** Begin SOURCE MATERIAL **

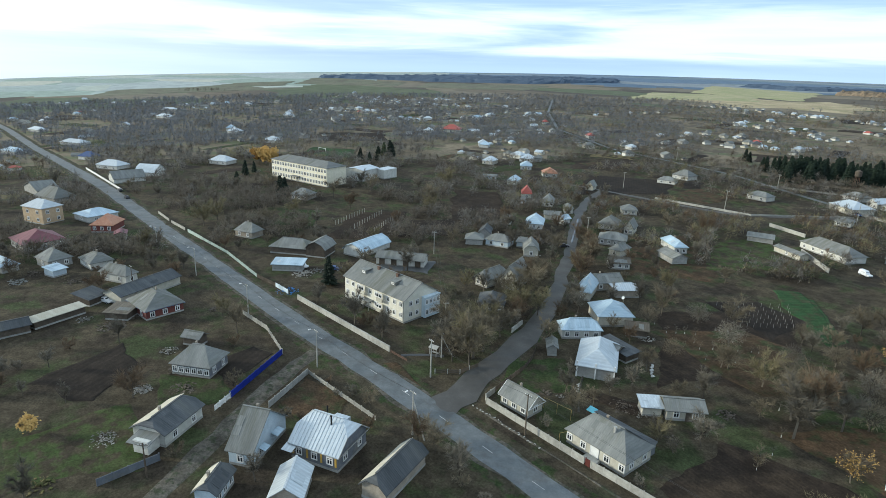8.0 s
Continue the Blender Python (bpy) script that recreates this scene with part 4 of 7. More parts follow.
shed(-78.0, 99.3, 106, 6.4, 6.9, 2.13, 1.4, roof='gable', cover=SLATE, walls=BRICK, ridge_y=1, label='grey slate-roofed cow shed')
shed(-77.2, 102.3, 91, 5.1, 9.1, 2.0, 0.6, roof='mono', cover=DARKSLATE, walls=BOARDS, label='dark lean-to of old boards')
shed(-85.7, 90.3, 49, 2.8, 5.3, 2.0, 0.8, roof='gable', cover=SLATE, walls=PLASTER, ridge_y=1, label='little grey garden shed')
shed(-82.1, 115.0, 41, 5.7, 5.0, 2.0, 1.2, roof='gable', cover=BROWNSLATE, walls=BOARDS, label='brown board lean-to')
house(-71.8, 69.1, 8, 7.5, 5.0, 2.05, 2.0, roof='gable', cover=SLATE, walls=CREAM, f=3, r=1, trim=WHITEPAINT, label='small cream cottage with slate gable roof')
house(-54.1, 72.7, 5, 12.2, 8.2, 2.62, 2.95, roof='hip', cover=SLATE, walls=CREAM, f=4, r=2, chim=2, porch=1, label='cream house with tall slate hip roof and white door')
shed(-54.4, 93.3, 51, 7.6, 5.5, 2.13, 1.2, roof='gable', cover=SLATE, walls=CREAM, f=2, door=BOARDS, label='cream cow shed with slate roof')
shed(-58.1, 88.8, 52, 4.3, 4.0, 2.0, 0.5, roof='mono', cover=ZINC, walls=CREAM, label='cream lean-to with pale sheet roof')
shed(-155.8, 92.0, 45, 16.4, 6.5, 2.3, 1.6, roof='gable', cover=SLATE, walls=WHITEWASH, f=0, doors=4, label='row of storage sheds with dark doors')
house(-127.7, 106.1, 13, 5.1, 10.0, 2.38, 2.4, roof='halfhip', cover=SLATE, walls=CREAM, f=2, ridge_y=1, label='cream house with clipped slate gable')
house(-123.2, 111.4, 28, 6.1, 11.0, 2.95, 4.2, roof='gable', cover=SLATE, walls=CREAM, f=1, ridge_y=1, label='tall cream house with steep slate gable')
house(-113.4, 95.1, 46, 7.4, 8.0, 2.13, 2, roof='hip', cover=DARKSLATE, walls=BRICK, f=3, label='low house behind bare trees')
house(-170.0, 162.1, 42, 7.6, 10.0, 2.46, 3, roof='hip', cover=BLUEZINC, walls=WHITEWASH, f=3, label='house with pale blue metal roof')
house(-163.9, 127.1, 50, 6.9, 7.0, 2.13, 1.8, roof='hip', cover=SLATE, walls=PLASTER, f=0)
house(-157.3, 133.5, 30, 9.3, 7.0, 2.3, 1.8, roof='hip', cover=SLATE, walls=SKYWALL, trim=BLUEPAINT, f=2, label='house with bright blue painted wall')
shed(-152.7, 139.9, 37, 3.3, 6.0, 2.0, 0.5, roof='mono', cover=SLATE, walls=SKYWALL, trim=BLUEPAINT, label='small blue walled shed')
house(-168.4, 135.6, 44, 4.9, 8.0, 2.3, 2.0, roof='gable', cover=DARKSLATE, walls=PLASTER, ridge_y=1)
house(-144.0, 136.5, 49, 5.7, 9.0, 2.3, 3, roof='halfhip', cover=SLATE, walls=CREAM, f=1, ridge_y=1)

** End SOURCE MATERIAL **

[DIRECTIVE]: Output each line exactly; omit every picture.

[TASK SOLUTION]:
8.0 s
Continue the Blender Python (bpy) script that recreates this scene with part 4 of 7. More parts follow.
shed(-78.0, 99.3, 106, 6.4, 6.9, 2.13, 1.4, roof='gable', cover=SLATE, walls=BRICK, ridge_y=1, label='grey slate-roofed cow shed')
shed(-77.2, 102.3, 91, 5.1, 9.1, 2.0, 0.6, roof='mono', cover=DARKSLATE, walls=BOARDS, label='dark lean-to of old boards')
shed(-85.7, 90.3, 49, 2.8, 5.3, 2.0, 0.8, roof='gable', cover=SLATE, walls=PLASTER, ridge_y=1, label='little grey garden shed')
shed(-82.1, 115.0, 41, 5.7, 5.0, 2.0, 1.2, roof='gable', cover=BROWNSLATE, walls=BOARDS, label='brown board lean-to')
house(-71.8, 69.1, 8, 7.5, 5.0, 2.05, 2.0, roof='gable', cover=SLATE, walls=CREAM, f=3, r=1, trim=WHITEPAINT, label='small cream cottage with slate gable roof')
house(-54.1, 72.7, 5, 12.2, 8.2, 2.62, 2.95, roof='hip', cover=SLATE, walls=CREAM, f=4, r=2, chim=2, porch=1, label='cream house with tall slate hip roof and white door')
shed(-54.4, 93.3, 51, 7.6, 5.5, 2.13, 1.2, roof='gable', cover=SLATE, walls=CREAM, f=2, door=BOARDS, label='cream cow shed with slate roof')
shed(-58.1, 88.8, 52, 4.3, 4.0, 2.0, 0.5, roof='mono', cover=ZINC, walls=CREAM, label='cream lean-to with pale sheet roof')
shed(-155.8, 92.0, 45, 16.4, 6.5, 2.3, 1.6, roof='gable', cover=SLATE, walls=WHITEWASH, f=0, doors=4, label='row of storage sheds with dark doors')
house(-127.7, 106.1, 13, 5.1, 10.0, 2.38, 2.4, roof='halfhip', cover=SLATE, walls=CREAM, f=2, ridge_y=1, label='cream house with clipped slate gable')
house(-123.2, 111.4, 28, 6.1, 11.0, 2.95, 4.2, roof='gable', cover=SLATE, walls=CREAM, f=1, ridge_y=1, label='tall cream house with steep slate gable')
house(-113.4, 95.1, 46, 7.4, 8.0, 2.13, 2, roof='hip', cover=DARKSLATE, walls=BRICK, f=3, label='low house behind bare trees')
house(-170.0, 162.1, 42, 7.6, 10.0, 2.46, 3, roof='hip', cover=BLUEZINC, walls=WHITEWASH, f=3, label='house with pale blue metal roof')
house(-163.9, 127.1, 50, 6.9, 7.0, 2.13, 1.8, roof='hip', cover=SLATE, walls=PLASTER, f=0)
house(-157.3, 133.5, 30, 9.3, 7.0, 2.3, 1.8, roof='hip', cover=SLATE, walls=SKYWALL, trim=BLUEPAINT, f=2, label='house with bright blue painted wall')
shed(-152.7, 139.9, 37, 3.3, 6.0, 2.0, 0.5, roof='mono', cover=SLATE, walls=SKYWALL, trim=BLUEPAINT, label='small blue walled shed')
house(-168.4, 135.6, 44, 4.9, 8.0, 2.3, 2.0, roof='gable', cover=DARKSLATE, walls=PLASTER, ridge_y=1)
house(-144.0, 136.5, 49, 5.7, 9.0, 2.3, 3, roof='halfhip', cover=SLATE, walls=CREAM, f=1, ridge_y=1)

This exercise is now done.